* BEGIN *

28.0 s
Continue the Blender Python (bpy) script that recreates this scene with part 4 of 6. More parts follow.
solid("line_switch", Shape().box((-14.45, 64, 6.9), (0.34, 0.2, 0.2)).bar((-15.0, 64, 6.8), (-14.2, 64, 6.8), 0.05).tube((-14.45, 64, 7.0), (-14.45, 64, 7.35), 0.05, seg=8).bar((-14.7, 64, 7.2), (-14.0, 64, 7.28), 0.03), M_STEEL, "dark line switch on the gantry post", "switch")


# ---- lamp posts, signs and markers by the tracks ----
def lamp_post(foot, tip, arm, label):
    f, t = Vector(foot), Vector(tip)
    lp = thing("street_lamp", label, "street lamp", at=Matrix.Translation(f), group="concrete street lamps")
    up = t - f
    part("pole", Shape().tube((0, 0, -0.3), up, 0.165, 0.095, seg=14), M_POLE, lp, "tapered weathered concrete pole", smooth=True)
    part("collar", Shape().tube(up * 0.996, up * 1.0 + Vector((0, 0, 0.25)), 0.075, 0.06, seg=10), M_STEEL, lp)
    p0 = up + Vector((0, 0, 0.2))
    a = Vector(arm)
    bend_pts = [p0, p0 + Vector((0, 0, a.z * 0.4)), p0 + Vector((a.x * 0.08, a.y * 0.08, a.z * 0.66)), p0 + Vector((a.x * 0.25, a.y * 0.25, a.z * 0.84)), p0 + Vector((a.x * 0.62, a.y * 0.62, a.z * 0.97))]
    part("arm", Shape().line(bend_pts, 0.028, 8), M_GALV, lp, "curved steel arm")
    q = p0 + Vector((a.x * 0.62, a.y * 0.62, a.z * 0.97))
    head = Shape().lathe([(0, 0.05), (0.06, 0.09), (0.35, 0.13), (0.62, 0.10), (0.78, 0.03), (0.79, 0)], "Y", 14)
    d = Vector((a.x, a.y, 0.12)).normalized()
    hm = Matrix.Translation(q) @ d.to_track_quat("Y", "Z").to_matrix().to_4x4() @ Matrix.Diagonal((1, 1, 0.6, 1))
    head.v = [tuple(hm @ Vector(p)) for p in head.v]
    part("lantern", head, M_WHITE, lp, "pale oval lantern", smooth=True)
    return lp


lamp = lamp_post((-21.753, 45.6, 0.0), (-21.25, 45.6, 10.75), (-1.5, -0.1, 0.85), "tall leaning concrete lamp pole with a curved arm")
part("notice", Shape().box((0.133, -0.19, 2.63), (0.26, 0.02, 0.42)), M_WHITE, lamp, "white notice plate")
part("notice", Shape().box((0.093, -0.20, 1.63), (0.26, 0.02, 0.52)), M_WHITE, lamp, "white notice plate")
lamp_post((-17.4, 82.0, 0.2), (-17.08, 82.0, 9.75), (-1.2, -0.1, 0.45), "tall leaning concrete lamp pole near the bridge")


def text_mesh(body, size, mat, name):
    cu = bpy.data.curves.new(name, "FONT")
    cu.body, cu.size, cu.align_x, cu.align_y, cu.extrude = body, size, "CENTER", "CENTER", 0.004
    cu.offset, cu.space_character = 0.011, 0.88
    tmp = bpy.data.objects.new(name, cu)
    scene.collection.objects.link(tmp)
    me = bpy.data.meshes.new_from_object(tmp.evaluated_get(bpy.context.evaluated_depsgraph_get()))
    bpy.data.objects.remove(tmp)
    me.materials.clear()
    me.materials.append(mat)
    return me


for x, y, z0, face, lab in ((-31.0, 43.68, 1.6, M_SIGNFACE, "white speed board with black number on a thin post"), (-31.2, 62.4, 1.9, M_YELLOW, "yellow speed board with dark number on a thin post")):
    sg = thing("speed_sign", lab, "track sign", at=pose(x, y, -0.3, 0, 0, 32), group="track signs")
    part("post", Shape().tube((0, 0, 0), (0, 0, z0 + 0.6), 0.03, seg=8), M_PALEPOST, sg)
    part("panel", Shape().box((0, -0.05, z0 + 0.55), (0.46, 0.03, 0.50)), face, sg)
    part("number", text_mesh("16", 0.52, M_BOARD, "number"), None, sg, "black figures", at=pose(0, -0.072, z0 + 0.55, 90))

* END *

> **Task prompt**
Please reproduce every line of the material word for word.

> **Solution to this exercise**
28.0 s
Continue the Blender Python (bpy) script that recreates this scene with part 4 of 6. More parts follow.
solid("line_switch", Shape().box((-14.45, 64, 6.9), (0.34, 0.2, 0.2)).bar((-15.0, 64, 6.8), (-14.2, 64, 6.8), 0.05).tube((-14.45, 64, 7.0), (-14.45, 64, 7.35), 0.05, seg=8).bar((-14.7, 64, 7.2), (-14.0, 64, 7.28), 0.03), M_STEEL, "dark line switch on the gantry post", "switch")


# ---- lamp posts, signs and markers by the tracks ----
def lamp_post(foot, tip, arm, label):
    f, t = Vector(foot), Vector(tip)
    lp = thing("street_lamp", label, "street lamp", at=Matrix.Translation(f), group="concrete street lamps")
    up = t - f
    part("pole", Shape().tube((0, 0, -0.3), up, 0.165, 0.095, seg=14), M_POLE, lp, "tapered weathered concrete pole", smooth=True)
    part("collar", Shape().tube(up * 0.996, up * 1.0 + Vector((0, 0, 0.25)), 0.075, 0.06, seg=10), M_STEEL, lp)
    p0 = up + Vector((0, 0, 0.2))
    a = Vector(arm)
    bend_pts = [p0, p0 + Vector((0, 0, a.z * 0.4)), p0 + Vector((a.x * 0.08, a.y * 0.08, a.z * 0.66)), p0 + Vector((a.x * 0.25, a.y * 0.25, a.z * 0.84)), p0 + Vector((a.x * 0.62, a.y * 0.62, a.z * 0.97))]
    part("arm", Shape().line(bend_pts, 0.028, 8), M_GALV, lp, "curved steel arm")
    q = p0 + Vector((a.x * 0.62, a.y * 0.62, a.z * 0.97))
    head = Shape().lathe([(0, 0.05), (0.06, 0.09), (0.35, 0.13), (0.62, 0.10), (0.78, 0.03), (0.79, 0)], "Y", 14)
    d = Vector((a.x, a.y, 0.12)).normalized()
    hm = Matrix.Translation(q) @ d.to_track_quat("Y", "Z").to_matrix().to_4x4() @ Matrix.Diagonal((1, 1, 0.6, 1))
    head.v = [tuple(hm @ Vector(p)) for p in head.v]
    part("lantern", head, M_WHITE, lp, "pale oval lantern", smooth=True)
    return lp


lamp = lamp_post((-21.753, 45.6, 0.0), (-21.25, 45.6, 10.75), (-1.5, -0.1, 0.85), "tall leaning concrete lamp pole with a curved arm")
part("notice", Shape().box((0.133, -0.19, 2.63), (0.26, 0.02, 0.42)), M_WHITE, lamp, "white notice plate")
part("notice", Shape().box((0.093, -0.20, 1.63), (0.26, 0.02, 0.52)), M_WHITE, lamp, "white notice plate")
lamp_post((-17.4, 82.0, 0.2), (-17.08, 82.0, 9.75), (-1.2, -0.1, 0.45), "tall leaning concrete lamp pole near the bridge")


def text_mesh(body, size, mat, name):
    cu = bpy.data.curves.new(name, "FONT")
    cu.body, cu.size, cu.align_x, cu.align_y, cu.extrude = body, size, "CENTER", "CENTER", 0.004
    cu.offset, cu.space_character = 0.011, 0.88
    tmp = bpy.data.objects.new(name, cu)
    scene.collection.objects.link(tmp)
    me = bpy.data.meshes.new_from_object(tmp.evaluated_get(bpy.context.evaluated_depsgraph_get()))
    bpy.data.objects.remove(tmp)
    me.materials.clear()
    me.materials.append(mat)
    return me


for x, y, z0, face, lab in ((-31.0, 43.68, 1.6, M_SIGNFACE, "white speed board with black number on a thin post"), (-31.2, 62.4, 1.9, M_YELLOW, "yellow speed board with dark number on a thin post")):
    sg = thing("speed_sign", lab, "track sign", at=pose(x, y, -0.3, 0, 0, 32), group="track signs")
    part("post", Shape().tube((0, 0, 0), (0, 0, z0 + 0.6), 0.03, seg=8), M_PALEPOST, sg)
    part("panel", Shape().box((0, -0.05, z0 + 0.55), (0.46, 0.03, 0.50)), face, sg)
    part("number", text_mesh("16", 0.52, M_BOARD, "number"), None, sg, "black figures", at=pose(0, -0.072, z0 + 0.55, 90))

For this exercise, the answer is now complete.